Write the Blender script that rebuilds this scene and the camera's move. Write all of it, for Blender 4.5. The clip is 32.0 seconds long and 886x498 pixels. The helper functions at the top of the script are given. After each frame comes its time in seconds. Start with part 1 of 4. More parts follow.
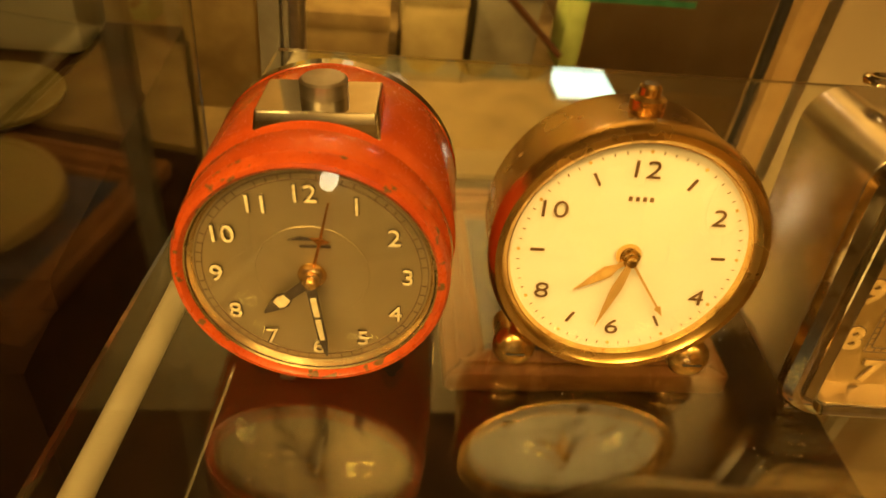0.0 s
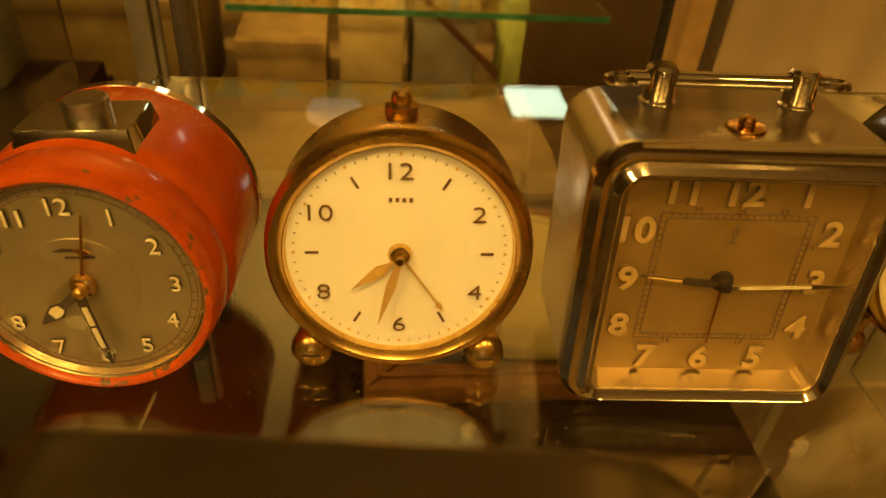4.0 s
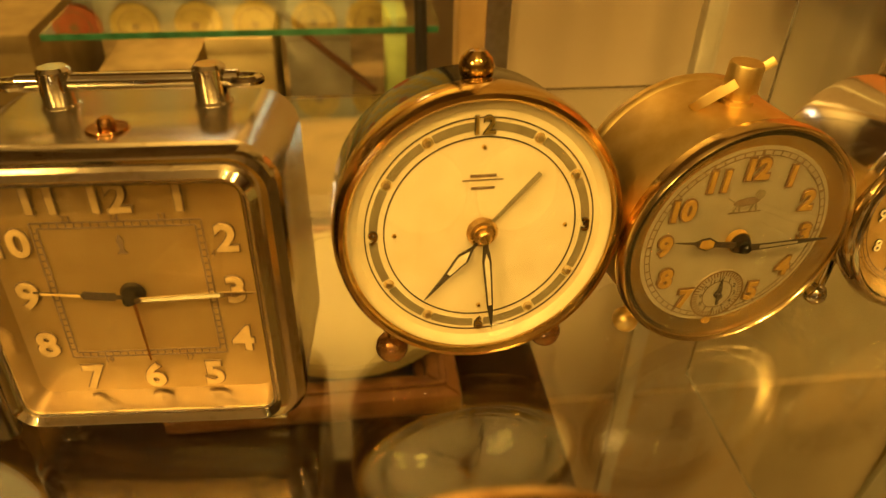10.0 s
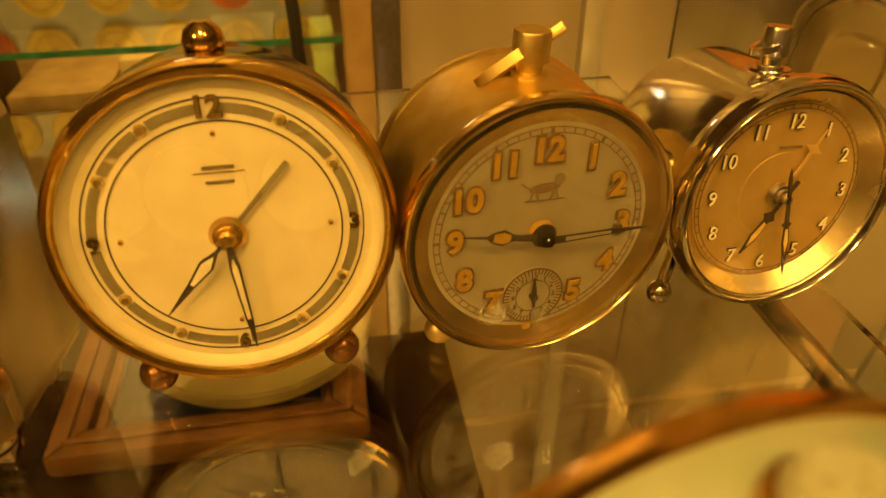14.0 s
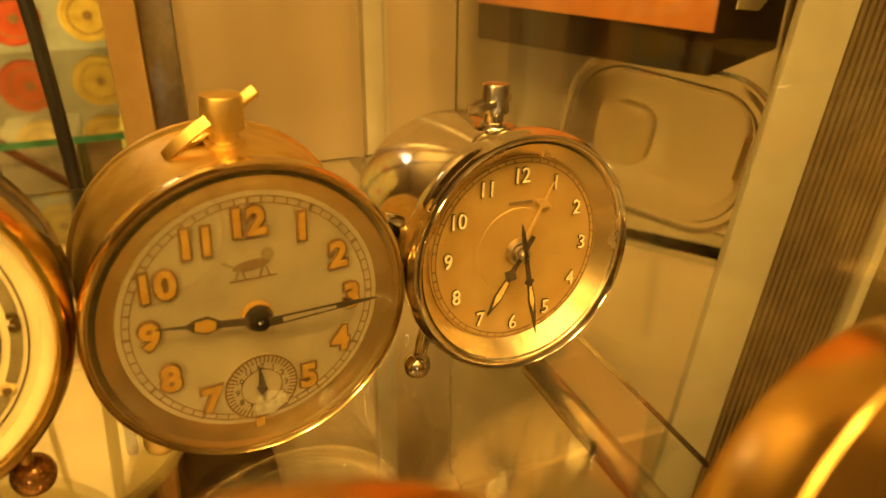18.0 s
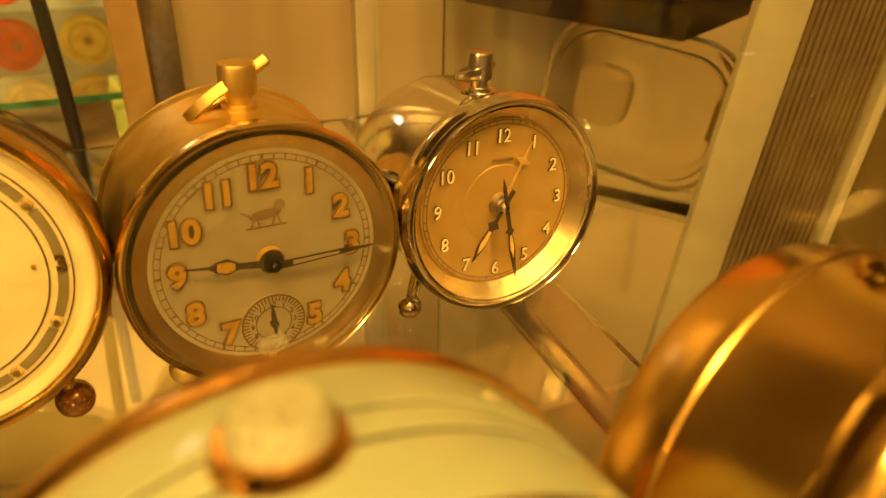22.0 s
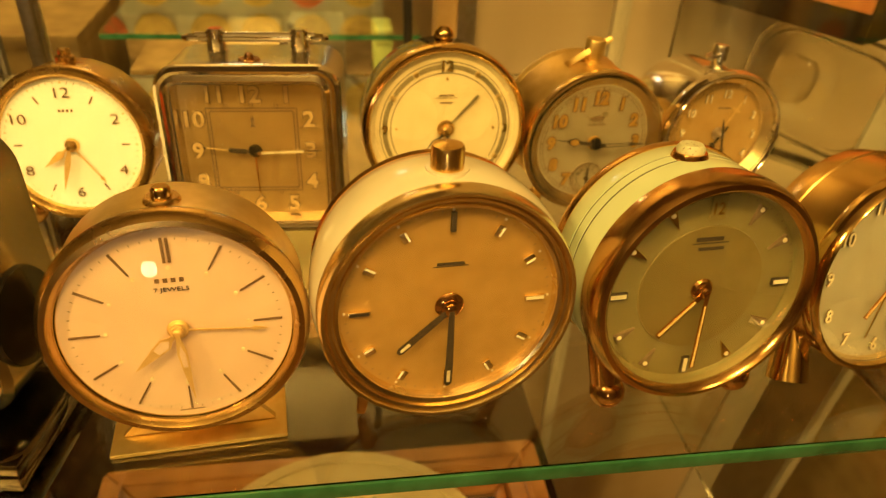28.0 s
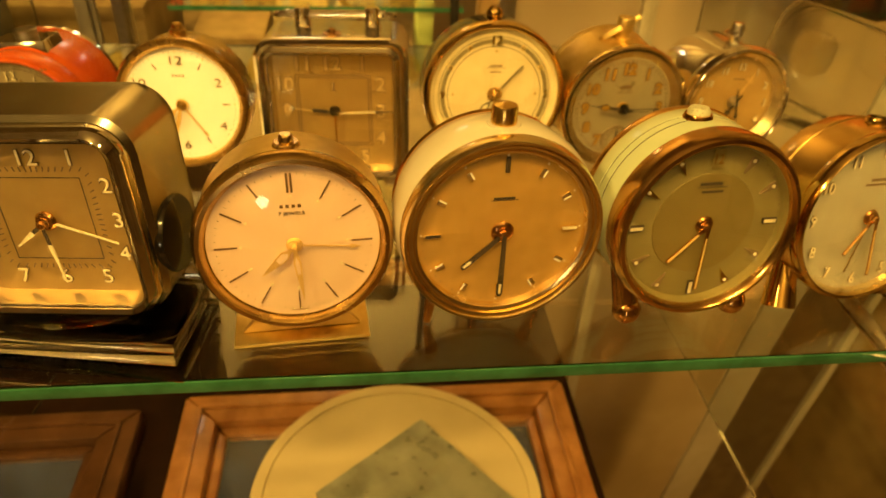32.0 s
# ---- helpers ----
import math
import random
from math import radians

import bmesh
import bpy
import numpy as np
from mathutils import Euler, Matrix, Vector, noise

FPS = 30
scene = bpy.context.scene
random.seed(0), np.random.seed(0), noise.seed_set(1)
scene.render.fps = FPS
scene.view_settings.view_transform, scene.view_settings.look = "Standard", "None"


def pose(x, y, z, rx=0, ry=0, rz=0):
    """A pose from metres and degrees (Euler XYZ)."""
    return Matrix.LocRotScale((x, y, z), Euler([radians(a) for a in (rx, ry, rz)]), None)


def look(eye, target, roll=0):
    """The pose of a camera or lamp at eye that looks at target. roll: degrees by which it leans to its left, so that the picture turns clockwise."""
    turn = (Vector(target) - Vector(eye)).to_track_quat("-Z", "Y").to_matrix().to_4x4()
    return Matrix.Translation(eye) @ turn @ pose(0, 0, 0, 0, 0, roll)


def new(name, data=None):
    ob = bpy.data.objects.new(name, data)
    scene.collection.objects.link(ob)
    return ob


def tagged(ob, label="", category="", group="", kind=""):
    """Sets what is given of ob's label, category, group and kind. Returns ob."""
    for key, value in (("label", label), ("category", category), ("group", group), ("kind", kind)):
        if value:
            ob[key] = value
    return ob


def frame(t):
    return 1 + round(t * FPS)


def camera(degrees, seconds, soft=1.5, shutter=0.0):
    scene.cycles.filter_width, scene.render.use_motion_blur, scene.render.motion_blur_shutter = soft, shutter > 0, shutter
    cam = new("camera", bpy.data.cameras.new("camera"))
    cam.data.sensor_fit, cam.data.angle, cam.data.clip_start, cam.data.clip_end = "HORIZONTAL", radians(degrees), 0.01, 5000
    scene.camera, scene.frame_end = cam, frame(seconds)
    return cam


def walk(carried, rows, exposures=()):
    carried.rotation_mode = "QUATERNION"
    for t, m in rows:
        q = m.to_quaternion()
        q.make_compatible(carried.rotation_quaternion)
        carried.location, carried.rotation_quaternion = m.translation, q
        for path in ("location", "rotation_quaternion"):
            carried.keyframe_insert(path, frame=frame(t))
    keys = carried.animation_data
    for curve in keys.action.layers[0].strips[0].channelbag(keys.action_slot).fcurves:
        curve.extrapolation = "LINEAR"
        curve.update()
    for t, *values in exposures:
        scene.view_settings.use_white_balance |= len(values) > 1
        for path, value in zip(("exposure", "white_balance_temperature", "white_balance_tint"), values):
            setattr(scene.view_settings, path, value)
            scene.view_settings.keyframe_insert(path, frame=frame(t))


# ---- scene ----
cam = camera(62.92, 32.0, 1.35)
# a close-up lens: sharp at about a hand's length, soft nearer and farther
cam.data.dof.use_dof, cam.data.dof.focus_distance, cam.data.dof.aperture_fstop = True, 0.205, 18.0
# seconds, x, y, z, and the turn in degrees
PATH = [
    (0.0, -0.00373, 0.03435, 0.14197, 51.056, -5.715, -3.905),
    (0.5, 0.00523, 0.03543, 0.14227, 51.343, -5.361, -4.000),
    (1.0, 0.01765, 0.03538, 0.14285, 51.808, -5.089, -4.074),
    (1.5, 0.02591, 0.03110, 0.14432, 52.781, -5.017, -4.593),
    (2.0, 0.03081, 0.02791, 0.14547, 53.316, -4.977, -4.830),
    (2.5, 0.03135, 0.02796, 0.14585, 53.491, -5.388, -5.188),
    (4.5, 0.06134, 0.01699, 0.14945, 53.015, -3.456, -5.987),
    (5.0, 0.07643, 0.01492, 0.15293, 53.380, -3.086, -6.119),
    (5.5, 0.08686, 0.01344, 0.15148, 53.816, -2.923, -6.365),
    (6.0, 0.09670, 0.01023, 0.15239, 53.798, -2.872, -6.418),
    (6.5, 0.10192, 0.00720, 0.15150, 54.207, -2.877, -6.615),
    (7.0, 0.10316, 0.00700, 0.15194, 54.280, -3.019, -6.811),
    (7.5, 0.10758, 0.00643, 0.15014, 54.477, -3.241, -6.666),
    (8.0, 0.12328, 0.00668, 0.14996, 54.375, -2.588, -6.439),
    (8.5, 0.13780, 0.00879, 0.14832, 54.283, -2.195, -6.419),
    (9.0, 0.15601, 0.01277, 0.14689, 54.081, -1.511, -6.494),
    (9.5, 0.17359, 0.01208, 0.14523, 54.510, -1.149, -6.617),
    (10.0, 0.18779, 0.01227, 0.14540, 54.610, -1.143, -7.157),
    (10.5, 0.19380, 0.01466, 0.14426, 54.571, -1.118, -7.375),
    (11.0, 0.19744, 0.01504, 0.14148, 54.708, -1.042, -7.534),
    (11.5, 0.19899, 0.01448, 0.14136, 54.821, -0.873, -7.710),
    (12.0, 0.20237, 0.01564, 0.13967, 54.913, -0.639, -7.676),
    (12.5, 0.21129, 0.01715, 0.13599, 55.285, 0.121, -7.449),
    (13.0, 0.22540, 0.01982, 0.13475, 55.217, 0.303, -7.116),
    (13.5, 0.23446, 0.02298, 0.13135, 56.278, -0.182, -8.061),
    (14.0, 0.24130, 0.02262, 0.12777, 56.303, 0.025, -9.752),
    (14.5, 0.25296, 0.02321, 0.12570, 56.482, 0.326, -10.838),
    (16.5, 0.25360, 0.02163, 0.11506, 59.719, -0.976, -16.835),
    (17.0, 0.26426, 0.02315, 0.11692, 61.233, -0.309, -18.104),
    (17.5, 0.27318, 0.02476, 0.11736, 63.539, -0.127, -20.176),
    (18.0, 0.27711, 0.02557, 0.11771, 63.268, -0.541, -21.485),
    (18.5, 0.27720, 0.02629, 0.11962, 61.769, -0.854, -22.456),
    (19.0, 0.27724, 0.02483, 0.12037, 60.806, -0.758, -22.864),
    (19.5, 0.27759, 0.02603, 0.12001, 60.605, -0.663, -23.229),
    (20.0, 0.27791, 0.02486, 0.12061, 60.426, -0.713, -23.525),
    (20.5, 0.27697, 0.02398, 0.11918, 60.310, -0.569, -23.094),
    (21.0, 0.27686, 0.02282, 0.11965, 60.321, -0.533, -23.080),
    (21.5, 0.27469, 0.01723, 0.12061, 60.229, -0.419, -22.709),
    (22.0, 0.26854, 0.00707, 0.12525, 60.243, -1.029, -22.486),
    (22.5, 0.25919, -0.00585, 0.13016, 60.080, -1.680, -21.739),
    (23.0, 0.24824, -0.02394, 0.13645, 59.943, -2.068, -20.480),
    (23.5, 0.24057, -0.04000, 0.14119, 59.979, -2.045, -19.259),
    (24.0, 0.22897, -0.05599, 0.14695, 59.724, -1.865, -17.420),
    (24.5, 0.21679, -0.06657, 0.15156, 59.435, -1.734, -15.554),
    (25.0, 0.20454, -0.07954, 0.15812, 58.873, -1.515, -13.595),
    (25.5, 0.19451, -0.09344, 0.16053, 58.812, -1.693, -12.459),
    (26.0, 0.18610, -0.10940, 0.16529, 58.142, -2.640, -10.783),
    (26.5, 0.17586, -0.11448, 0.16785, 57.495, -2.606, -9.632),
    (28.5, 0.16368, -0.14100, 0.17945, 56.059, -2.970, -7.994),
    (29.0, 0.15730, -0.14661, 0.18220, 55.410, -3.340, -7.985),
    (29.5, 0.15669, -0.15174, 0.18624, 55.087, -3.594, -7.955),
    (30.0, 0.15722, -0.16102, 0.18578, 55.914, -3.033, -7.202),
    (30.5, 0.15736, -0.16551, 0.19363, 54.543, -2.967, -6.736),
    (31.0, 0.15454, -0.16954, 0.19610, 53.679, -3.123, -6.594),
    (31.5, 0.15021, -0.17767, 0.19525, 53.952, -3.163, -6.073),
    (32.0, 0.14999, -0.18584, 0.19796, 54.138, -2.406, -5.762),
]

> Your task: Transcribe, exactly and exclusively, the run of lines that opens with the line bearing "ob[key] = value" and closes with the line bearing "shutter > 0, shutter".

> Answer to this problem:
            ob[key] = value
    return ob


def frame(t):
    return 1 + round(t * FPS)


def camera(degrees, seconds, soft=1.5, shutter=0.0):
    scene.cycles.filter_width, scene.render.use_motion_blur, scene.render.motion_blur_shutter = soft, shutter > 0, shutter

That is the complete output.